How can engineers work better in cultures that differ from their own? Are religions now the same as they’ve been throughout history? What does it mean to be Appalachian? These are just a few of the many questions the Virginia Tech Department of Religion and Cultureexplores.

“We’re a department that considers the questions that people take for granted,” said Matthew Gabriele, a professor who is now defining his new role as department chair. “We re-ask questions about concepts we may think we understand, but haven’t really interrogated.”

A member of the Virginia Tech community since 2006, Gabriele is well known for his courses centered on popular-culture phenomena such as the television series “Game of Thrones” and the video game “Dragon Age.” His research and teaching explore other topics as well, such as religion, violence, and apocalypse, whether based in the Middle Ages or the modern world.

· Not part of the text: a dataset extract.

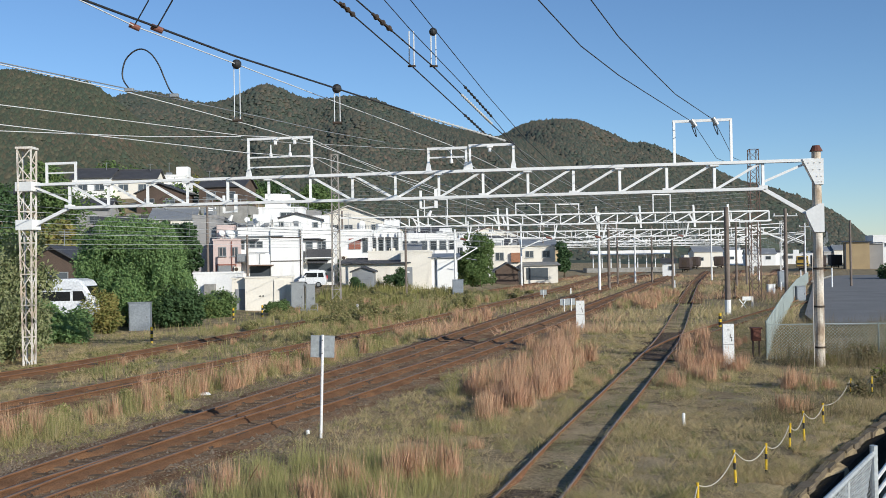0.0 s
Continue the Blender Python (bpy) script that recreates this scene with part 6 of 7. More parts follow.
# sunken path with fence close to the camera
# near-black earth: the shade on the cutting's wall is put into its colour
SHADE_EARTH = mat("shade_dark_earth", (0.035, 0.03, 0.024), (0.02, 0.018, 0.014), 0.95, scale=2, grain=12, bump=0.03)
EDGE = mat("mossy_brown_stone", (0.20, 0.165, 0.12), (0.11, 0.09, 0.065), 0.95, scale=3, grain=14, bump=0.03)
bank = thing("retaining_edge", "rough earthy stone edge above a sunken path", "retaining wall", kind="structure")
ex = [(4.9, 16.0), (5.85, 17.7), (8.2, 21.7), (11.0, 26.0), (15.5, 33.0)]
for i, (a, b) in enumerate(zip(ex, ex[1:])):
    n = int((Vector(b) - Vector(a)).length / 0.6)
    for j in range(n):
        p, q = Vector(a).lerp(Vector(b), j / n), Vector(a).lerp(Vector(b), (j + 0.94) / n)
        part("edge_stone", bar(B(), (p.x, p.y, -0.19 + 0.02 * math.sin(j * 2.7)), (q.x, q.y, -0.19 + 0.02 * math.sin(j * 2.7 + 1)), 0.16 + 0.06 * math.sin(j * 1.9), 0.14), EDGE, bank)
# the path's asphalt is coloured almost black for the shade down there
SHADE_PATH = mat("shade_dark_asphalt", (0.018, 0.018, 0.018), (0.013, 0.013, 0.013), 0.95, scale=0.5, grain=20)
for a, b in zip([(1.5, 10.0)] + ex, ex):
    part("retaining_face", bar(B(), (a[0] + 0.16, a[1] - 0.09, -1.6), (b[0] + 0.16, b[1] - 0.09, -1.6), 0.2, 2.66), SHADE_EARTH, bank)
# block added out of view, its height set to throw shade into the cutting
stand = thing("terrace", "unseen concrete block added to shade the sunken path", "terrace", kind="structure")
part("terrace_block", prism(B(), [(2.4, 5.2), (4.7, 7.6), (8.4, 11.5), (11.7, 17.2), (14.6, 21.5), (19.2, 28.5), (40, 35), (40, -8), (2.3, -8)], -3.0, 1.65, "z"), CONCRETE, stand)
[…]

“Matt’s wide-ranging academic interests are a definite strength for a department that takes such a holistic approach to issues facing humanity,” said Rosemary Blieszner, dean of the College of Liberal Arts and Human Sciences. “His rapport with students is evident, and his natural leadership abilities make him an effective advocate for faculty members as well.”

Gabriele is the author of “An Empire of Memory: The Legend of Charlemagne, the Franks, and Jerusalem before the First Crusade,” published by Oxford University Press. For this work, the Southeastern Medieval Association awarded him Best First Book in 2013.

For the same publisher, he is preparing his latest manuscript, “Prophecy, Apocalypse, and the Intellectual Transformation of the Medieval West.” Adding to his credentials, he has co-edited several books, writes for many journals, and serves as a contributing columnist for Forbes.

While at Virginia Tech, Gabriele has received numerous honors, including, most recently from the College of Liberal Arts and Human Sciences, the 2017 Jerome Niles Faculty Research Award, which he also accepted in 2010. He has received accolades in areas as varied as teaching excellence, global partnership sustainability, and departmental diversity. Other honors include an inaugural membership in the Academy of Faculty Leadership.

From 2014 to 2017, Gabriele served as the faculty principal for the university’s Residential College at West Ambler Johnston. He said his administrative experience there helped prepare him for chair of the Department of Religion and Culture.

“The core mission there was about working with students,” he said. “That’s what I really enjoy: talking to them and helping them define their career goals.”

In addition, he used that position to support other faculty members’ successes, which he looks forward to pursuing in his new role.

“We’re a small department, but we do interesting, awesome stuff,” he said. “I want to help the faculty and students do more of that. It can be research, teaching, or outreach through the spirit of a land-grant university and Ut Prosim.”

Ut Prosim, the university’s motto, translates to “That I May Serve.”

Gabriele has also been a visiting researcher in religion and politics at the Westfälische Wilhelms-Universität Münster and, prior to joining the faculty at Virginia Tech, a lecturer at the University of California, Berkeley. He received his master’s and doctoral degrees from the University of California, Berkeley, and his bachelor’s degree from the University of Delaware.

Gabriele’s department at Virginia Tech offers an undergraduate degree in religion and culture and, in collaboration with the School of Visual Arts, an interdisciplinary master’s degree in material culture and public humanities. He looks forward to working with students in both programs.

“These degrees delve into all the questions we explore in the department,” Gabriele said.  “How, for example, do we engage globally as intellectuals? And how do we make meaning out of our findings?”